Common examples include aviation insurance, film production insurance, cyber liability insurance, event cancellation insurance, kidnap and ransom insurance, and professional liability insurance for highly specialized fields. These policies cover risks that standard policies typically exclude.
Why is specialty insurance needed if I already have standard coverage?
Standard insurance policies are designed for common, predictable risks. Specialty insurance is needed to cover gaps left by these policies, protecting against unique, unusual, or high-value risks that are not adequately addressed by conventional coverage. It provides a more comprehensive risk management strategy.
How is the cost of specialty insurance determined?
The cost, or premium, for specialty insurance is determined by a detailed risk assessment process, which considers the unique characteristics and potential severity of the risk.
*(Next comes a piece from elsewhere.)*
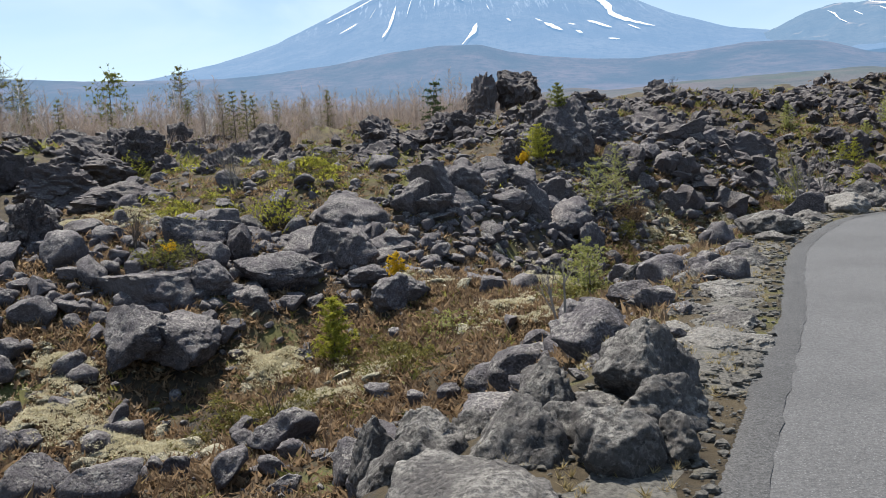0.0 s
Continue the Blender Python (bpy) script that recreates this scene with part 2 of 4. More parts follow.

Factors include the specific industry, coverage limits, past claims history, and the overall complexity and volatility of the exposure. Because data can be limited for unusual risks, pricing often relies heavily on expert underwriting judgment.
Can individuals purchase specialty insurance?
Yes, while many specialty insurance policies are designed for businesses or large organizations, individuals can also purchase them for unique personal assets or situations. Examples include high-value art collections, antique cars, or even body part insurance for performers whose livelihood depends on specific physical attributes.